To do that comprehensively, however, requires building agency and resilience, Mytko says. “The jobs we know about might not be there by the time students feel prepared to do them, so they may be making their own, new jobs using the skills that they’re learning today,” she says. “I’m very happy to do some co-curricular integrations across the disciplines of CTD. … In the Civic Education Project, we’re able to build out those human work skills with a focus on civic-mindedness, which really center on the continuous work needed to be appropriately challenged, altruistic, satisfied members of society. And there’s a wider application of those skills that we can explore across CTD.”

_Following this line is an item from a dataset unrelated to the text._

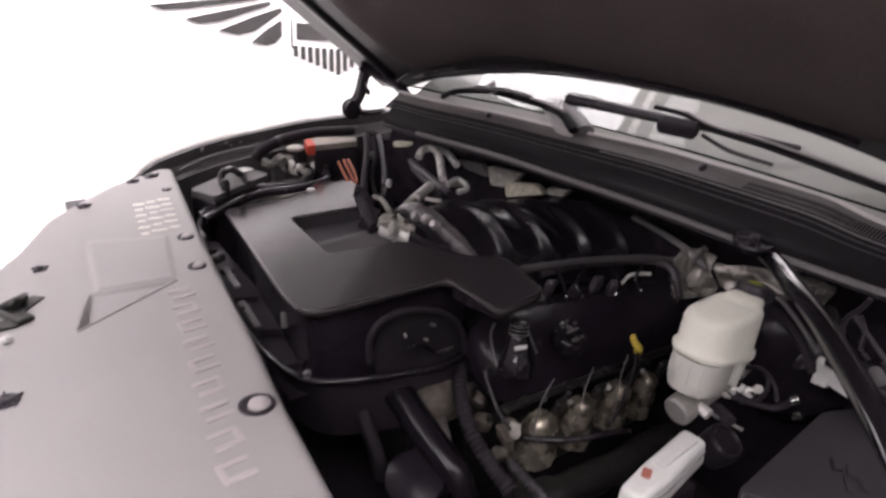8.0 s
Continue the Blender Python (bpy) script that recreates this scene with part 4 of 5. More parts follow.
def hoses():
    h = thing("radiator_hose", (-0.513, -0.000, 0.880), "thick black rubber radiator hose", "hose")
    part("hose", tube(((-0.559, 0.016, 0.940), (-0.550, -0.049, 0.920), (-0.547, -0.133, 0.890), (-0.531, -0.208, 0.840), (-0.513, -0.215, 0.760)), 0.029, 16), RUNNER, h)
    part("clamp", tube(((-0.558, -0.005, 0.936), (-0.556, -0.025, 0.930)), 0.036, 14), STEEL_DARK, h)
    d = thing("ribbed_duct", (-0.596, -0.023, 0.840), "ribbed dusty grey cable duct", "duct")
    part("duct", tube(((-0.604, 0.006, 0.900), (-0.614, -0.031, 0.880), (-0.612, -0.063, 0.840), (-0.605, -0.074, 0.780)), 0.014, 10, 10, corrugate=0.06), MATT, d)
    f = thing("fan_motor", (-0.580, -0.158, 0.840), "black electric fan motor", "motor")
    part("motor", lathe(((0.02, -0.03), (0.05, -0.025), (0.055, 0.0), (0.05, 0.02), (0.02, 0.03)), (-0.591, -0.167, 0.835), (-0.3, -0.3, 0.9), 24), VALVE, f)
    p = thing("coolant_pipe", (-0.398, -0.233, 0.800), "dark corrugated wiring pipe", "pipe")
    part("pipe", tube(((-0.440, -0.228, 0.860), (-0.430, -0.265, 0.840), (-0.416, -0.303, 0.820), (-0.394, -0.335, 0.780)), 0.011, 8, 10, corrugate=0.10), LOOM, p)


hoses()


# ---- brakes ----
def brake_unit():
    b = thing("brake_master_cylinder", (-0.13, -0.375, 0.93), "milky white brake fluid reservoir on an aluminium master cylinder", "brake reservoir")
    lean = Matrix.Translation((-0.150, -0.375, 1.052)) @ Matrix.Rotation(radians(9), 4, "Y") @ Matrix.Scale(0.8, 4)

    def ring(hx, hy, z, r=0.0, n=7):
        r = r or 0.86 * hy
        out = []
        for cx, cy, a0 in ((hx - r, hy - r, 0), (-hx + r, hy - r, 90), (-hx + r, -hy + r, 180), (hx - r, -hy + r, 270)):
            for k in range(n):
                a = radians(a0 + 90 * k / (n - 1))
                out.append(lean @ Vector((cx + r * math.cos(a), cy + r * math.sin(a), z)))
        return out

    low = [ring(0.052, 0.040, -0.062, 0.038), ring(0.062, 0.048, -0.057, 0.046), ring(0.066, 0.052, -0.044, 0.050), ring(0.068, 0.054, 0.012, 0.052), ring(0.070, 0.055, 0.020, 0.053)]
    for row in low:
        for q in row:
            q.x -= 0.020
    tank = [ring(0.086, 0.054, 0.016, 0.050), ring(0.095, 0.0615, 0.020, 0.056), ring(0.097, 0.063, 0.026, 0.057), ring(0.097, 0.063, 0.033, 0.057), ring(0.093, 0.059, 0.038, 0.054), ring(0.090, 0.057, 0.044, 0.052), ring(0.0895, 0.0565, 0.084, 0.052), ring(0.087, 0.054, 0.092, 0.050), ring(0.082, 0.049, 0.098, 0.046), ring(0.074, 0.041, 0.1015, 0.039), ring(0.060, 0.028, 0.103, 0.026)]
    for row in tank[6:]:
        for q in row:
            q.z += 0.20 * (q.x + 0.222)
    res = part("reservoir", loft(tank, closed=True, cap=True), TRANSLUCENT, b, "milky white translucent plastic reservoir")
    part("lower_tank", loft(low, closed=True, cap=True), MILKY_LOW, res, "greyer lower half")
    for k in range(5):
        a = radians(118 + 26 * k)
        part("tank_rib", tube([lean @ Vector((-0.037 + 0.054 * math.cos(a), 0.054 * math.sin(a), z)) for z in (-0.040, 0.018)], 0.0022, 6), MILKY_LOW, res)
    part("rear_outlet", tube([lean @ Vector(q) for q in ((0.060, -0.030, 0.020), (0.060, -0.030, -0.020), (0.056, -0.026, -0.052))], 0.013, 12), MILKY_LOW, res)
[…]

In doing so, Mytko counsels that students, whether planning for a non-traditional post-secondary path or in families with traditional college-pathways expectations, identify their goals carefully, but remain aware that linear planning may need to be adapted over time.
“If someone has a very rigid academic and career plan, and then gets knocked off that path, it can be very hard on them, emotionally and then also just practically,” she says. “Having students be able to see their path as something that is flexible, with potential on-ramps and off-ramps to what they would like to do, is really important.”
In thinking through how they want their life to unfold, students can’t always rely on a stable matrix labor market to move through in a predictable manner, Mytko says. “There are too many moving parts,” she says. “It can be comforting to assume that if young people take a series of prescribed steps, then everything will be fine; and everything might be fine. But we all must be ready to adapt over time to find success, satisfaction and engagement in our work. It is important to provide students with the tools and perspectives they need to adjust and ultimately achieve their desired outcomes.”